Menurut Wendra, meskipun ini hanya hasil Putusan Dewan Kehormatan Penyelenggara Pemilu Republik Indonesia (DKPP) kepada Ketua Komisi Pemilihan Umum (KPU), tapi ia sudah berkali-kali dilaporkan ke DKPP.
Artinya gini, tambah Wendra, pelanggaran etika itu sebuah pelanggaran yang jauh lebih serius dibandingkan dengan pelanggaran profesi. Lebih dalam lagi, pelanggaran etika itu menyangkut kelayakan pribadi seseorang dalam melaksanakan tugas profesionalnya sebagai Ketua KPU.
"Ketua KPU itu sudah 3 kali dilaporkan, berarti intinya sudah mengurangi kepercayaan masyarakat terhadap penyelenggaraan pemilu, gitu saja.
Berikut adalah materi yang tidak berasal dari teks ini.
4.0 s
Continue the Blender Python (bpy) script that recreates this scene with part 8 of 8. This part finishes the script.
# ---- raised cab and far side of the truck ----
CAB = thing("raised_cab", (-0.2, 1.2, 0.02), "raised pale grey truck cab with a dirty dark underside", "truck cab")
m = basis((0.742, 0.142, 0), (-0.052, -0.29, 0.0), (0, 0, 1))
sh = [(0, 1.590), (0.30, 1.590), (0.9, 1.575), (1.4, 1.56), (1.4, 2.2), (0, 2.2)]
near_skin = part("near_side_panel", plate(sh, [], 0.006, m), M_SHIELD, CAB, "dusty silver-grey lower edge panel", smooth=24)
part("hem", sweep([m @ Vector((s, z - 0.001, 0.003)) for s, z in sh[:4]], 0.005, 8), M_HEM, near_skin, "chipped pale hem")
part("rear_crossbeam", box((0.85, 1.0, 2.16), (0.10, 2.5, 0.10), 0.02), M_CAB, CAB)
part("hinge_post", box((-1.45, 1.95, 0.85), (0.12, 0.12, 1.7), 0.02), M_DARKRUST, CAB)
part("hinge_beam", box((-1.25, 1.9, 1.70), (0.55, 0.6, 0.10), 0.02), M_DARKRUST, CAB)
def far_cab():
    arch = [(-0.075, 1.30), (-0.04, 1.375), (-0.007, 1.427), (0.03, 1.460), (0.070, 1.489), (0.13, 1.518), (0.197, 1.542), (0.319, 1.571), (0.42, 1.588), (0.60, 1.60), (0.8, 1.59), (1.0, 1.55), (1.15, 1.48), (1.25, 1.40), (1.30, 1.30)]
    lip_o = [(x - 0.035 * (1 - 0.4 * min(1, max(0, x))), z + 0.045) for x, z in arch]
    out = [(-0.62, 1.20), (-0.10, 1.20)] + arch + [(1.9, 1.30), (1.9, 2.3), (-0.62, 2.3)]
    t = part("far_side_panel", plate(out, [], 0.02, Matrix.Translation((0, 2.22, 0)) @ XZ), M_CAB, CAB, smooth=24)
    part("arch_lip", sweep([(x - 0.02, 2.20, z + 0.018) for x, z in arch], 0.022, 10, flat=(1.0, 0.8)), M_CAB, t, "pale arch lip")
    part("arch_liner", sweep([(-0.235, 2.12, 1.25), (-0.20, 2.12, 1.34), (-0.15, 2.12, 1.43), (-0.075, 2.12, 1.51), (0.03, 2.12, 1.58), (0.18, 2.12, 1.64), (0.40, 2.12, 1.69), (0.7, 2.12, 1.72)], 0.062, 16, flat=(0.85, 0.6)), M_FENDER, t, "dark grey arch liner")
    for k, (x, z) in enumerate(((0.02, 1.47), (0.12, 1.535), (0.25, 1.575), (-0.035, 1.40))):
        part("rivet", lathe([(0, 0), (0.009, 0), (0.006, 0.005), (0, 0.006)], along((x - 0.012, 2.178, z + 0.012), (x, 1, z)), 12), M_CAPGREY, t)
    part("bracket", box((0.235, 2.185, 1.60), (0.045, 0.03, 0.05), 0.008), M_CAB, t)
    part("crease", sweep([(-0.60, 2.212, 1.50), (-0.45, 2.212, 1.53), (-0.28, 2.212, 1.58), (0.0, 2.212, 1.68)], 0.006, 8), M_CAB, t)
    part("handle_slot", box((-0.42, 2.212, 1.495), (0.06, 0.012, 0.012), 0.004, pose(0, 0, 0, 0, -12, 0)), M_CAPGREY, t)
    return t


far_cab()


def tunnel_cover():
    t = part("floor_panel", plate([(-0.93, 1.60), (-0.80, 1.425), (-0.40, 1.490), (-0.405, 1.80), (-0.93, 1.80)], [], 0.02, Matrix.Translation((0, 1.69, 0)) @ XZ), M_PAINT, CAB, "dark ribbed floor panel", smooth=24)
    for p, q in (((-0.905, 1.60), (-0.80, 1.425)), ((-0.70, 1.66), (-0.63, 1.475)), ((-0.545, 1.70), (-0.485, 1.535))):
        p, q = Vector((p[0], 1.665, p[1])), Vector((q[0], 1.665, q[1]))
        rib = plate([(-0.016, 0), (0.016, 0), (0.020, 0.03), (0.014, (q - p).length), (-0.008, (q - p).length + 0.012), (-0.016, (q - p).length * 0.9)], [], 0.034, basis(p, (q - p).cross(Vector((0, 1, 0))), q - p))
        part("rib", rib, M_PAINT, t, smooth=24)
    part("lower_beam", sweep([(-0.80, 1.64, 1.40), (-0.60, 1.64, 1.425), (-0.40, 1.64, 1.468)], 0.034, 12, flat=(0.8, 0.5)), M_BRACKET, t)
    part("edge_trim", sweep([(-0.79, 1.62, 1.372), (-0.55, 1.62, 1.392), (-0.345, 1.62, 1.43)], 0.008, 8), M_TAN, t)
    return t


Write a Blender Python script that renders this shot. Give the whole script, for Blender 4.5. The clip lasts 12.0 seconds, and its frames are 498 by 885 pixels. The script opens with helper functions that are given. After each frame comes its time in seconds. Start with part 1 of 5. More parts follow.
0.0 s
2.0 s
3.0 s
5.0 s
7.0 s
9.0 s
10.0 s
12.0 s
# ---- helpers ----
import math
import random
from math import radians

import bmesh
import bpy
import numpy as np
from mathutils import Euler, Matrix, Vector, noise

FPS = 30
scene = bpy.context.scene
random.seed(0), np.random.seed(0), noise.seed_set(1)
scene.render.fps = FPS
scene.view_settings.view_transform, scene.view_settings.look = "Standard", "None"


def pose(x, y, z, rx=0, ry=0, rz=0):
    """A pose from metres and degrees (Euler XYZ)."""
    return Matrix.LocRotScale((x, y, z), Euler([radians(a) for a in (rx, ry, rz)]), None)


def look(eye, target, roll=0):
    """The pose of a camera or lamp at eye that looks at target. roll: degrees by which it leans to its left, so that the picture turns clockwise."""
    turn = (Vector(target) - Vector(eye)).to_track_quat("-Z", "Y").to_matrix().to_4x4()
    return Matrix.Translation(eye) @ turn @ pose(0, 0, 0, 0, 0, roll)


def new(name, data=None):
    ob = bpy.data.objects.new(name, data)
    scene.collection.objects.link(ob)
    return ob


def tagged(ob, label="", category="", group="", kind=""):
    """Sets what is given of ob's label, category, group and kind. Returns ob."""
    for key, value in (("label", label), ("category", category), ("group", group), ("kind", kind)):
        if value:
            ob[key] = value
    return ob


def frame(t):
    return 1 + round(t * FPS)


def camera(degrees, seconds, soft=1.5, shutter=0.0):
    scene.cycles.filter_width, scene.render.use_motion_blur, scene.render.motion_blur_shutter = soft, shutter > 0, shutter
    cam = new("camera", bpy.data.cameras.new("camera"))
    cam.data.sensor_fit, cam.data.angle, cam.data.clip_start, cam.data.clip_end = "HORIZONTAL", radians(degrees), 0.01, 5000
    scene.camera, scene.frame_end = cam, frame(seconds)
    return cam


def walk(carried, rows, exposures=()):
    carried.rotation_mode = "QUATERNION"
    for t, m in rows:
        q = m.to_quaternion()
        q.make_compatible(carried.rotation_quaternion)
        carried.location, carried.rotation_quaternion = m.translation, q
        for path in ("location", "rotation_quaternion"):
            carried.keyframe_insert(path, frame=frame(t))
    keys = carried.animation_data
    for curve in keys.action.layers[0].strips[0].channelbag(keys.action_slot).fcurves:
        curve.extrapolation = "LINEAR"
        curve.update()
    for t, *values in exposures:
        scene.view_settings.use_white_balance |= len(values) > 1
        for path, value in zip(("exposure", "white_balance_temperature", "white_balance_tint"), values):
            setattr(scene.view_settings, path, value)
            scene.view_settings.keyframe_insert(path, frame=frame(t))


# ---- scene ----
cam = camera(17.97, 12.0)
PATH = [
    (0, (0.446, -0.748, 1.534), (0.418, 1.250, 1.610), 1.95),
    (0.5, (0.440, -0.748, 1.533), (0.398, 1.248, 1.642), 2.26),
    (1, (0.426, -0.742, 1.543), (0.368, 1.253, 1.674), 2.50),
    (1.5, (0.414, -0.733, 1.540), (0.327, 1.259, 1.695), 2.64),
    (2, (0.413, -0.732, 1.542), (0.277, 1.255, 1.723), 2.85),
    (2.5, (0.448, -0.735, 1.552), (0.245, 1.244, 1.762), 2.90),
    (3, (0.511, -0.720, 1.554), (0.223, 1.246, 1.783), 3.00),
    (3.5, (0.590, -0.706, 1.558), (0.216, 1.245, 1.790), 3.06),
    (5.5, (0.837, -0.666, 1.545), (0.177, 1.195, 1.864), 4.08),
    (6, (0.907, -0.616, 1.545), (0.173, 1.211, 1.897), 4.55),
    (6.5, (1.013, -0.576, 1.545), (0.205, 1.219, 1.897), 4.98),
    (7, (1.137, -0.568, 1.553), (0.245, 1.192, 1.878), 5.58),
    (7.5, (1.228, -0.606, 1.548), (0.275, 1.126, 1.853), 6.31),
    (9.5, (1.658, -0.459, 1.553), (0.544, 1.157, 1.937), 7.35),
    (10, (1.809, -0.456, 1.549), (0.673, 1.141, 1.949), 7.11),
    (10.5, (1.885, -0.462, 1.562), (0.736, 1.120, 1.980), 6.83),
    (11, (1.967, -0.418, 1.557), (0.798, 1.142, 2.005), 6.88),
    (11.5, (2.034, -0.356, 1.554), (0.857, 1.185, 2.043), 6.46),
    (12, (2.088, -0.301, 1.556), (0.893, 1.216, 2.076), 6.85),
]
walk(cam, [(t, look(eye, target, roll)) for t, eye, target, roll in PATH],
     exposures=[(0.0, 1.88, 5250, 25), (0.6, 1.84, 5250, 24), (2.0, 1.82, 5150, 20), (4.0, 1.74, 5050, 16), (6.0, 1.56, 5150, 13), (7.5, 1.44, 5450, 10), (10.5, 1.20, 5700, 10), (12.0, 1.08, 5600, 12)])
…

Apalagi pelanggaran etik Ketua KPU itu sanksinya Peringatan Keras Terakhir, masyarakat paham itu," tegasnya.
Lebih lanjut Wendra menjelaskan, akan berakibat terjadinya delegitimasi hasil pemilu tahun ini. Artinya, adanya penolakan dan pengakuan atas kewenangan yang diberikan oleh masyarakat kepada pimpinan yang telah diberikan kekuasaan meskipun dilakukan secara demokratis.
"Akan terus dipertanyakan, walaupun secara hukum tidak merubah apa-apa. Iklim seperti ini tidak bagus dalam perjalanan bangsa di negara demokrasi," kata Dekan Fakultas Hukum UM-Sumbar Bukittinggi.
Untuk itu, lanjut Wendra, kita himbau kepada seluruh elemen masyarakat ikut serta mengawal dan mengawasi proses pemungutan suara hingga pada tanggal 14 Februari mendatang. Gunanya untuk meminimalisir potensi kecurangan-kecurangan yang akan terjadi.
"Yang bikin bentrok itu biasanya politik uang, mobilisasi calon, serangan fajar, hasil pemungutan suara, ini-ini harus diantisipasi, jangan menambah beban berat legitimasi pemilu itu sendiri," terangnya.
"Meskipun dalam proses pemilu ada cacat etik tapi kalau hasil pemilu betul-betul diterima oleh masyarakat maka akan mengobati kekecewaan terhadap penyelenggaraan pemilu," harap Wendra.
Akhir wawancara Wendra mengungkapkan, dalam hitungan hari ini jelang pemungutan suara, agar jangan polemik bertambah banyak maka ikut-lah mengawal atau mengawasi proses penghitungan suara. Agar jangan menambah beban delegitimasi hasil pemilu kedepan. (*)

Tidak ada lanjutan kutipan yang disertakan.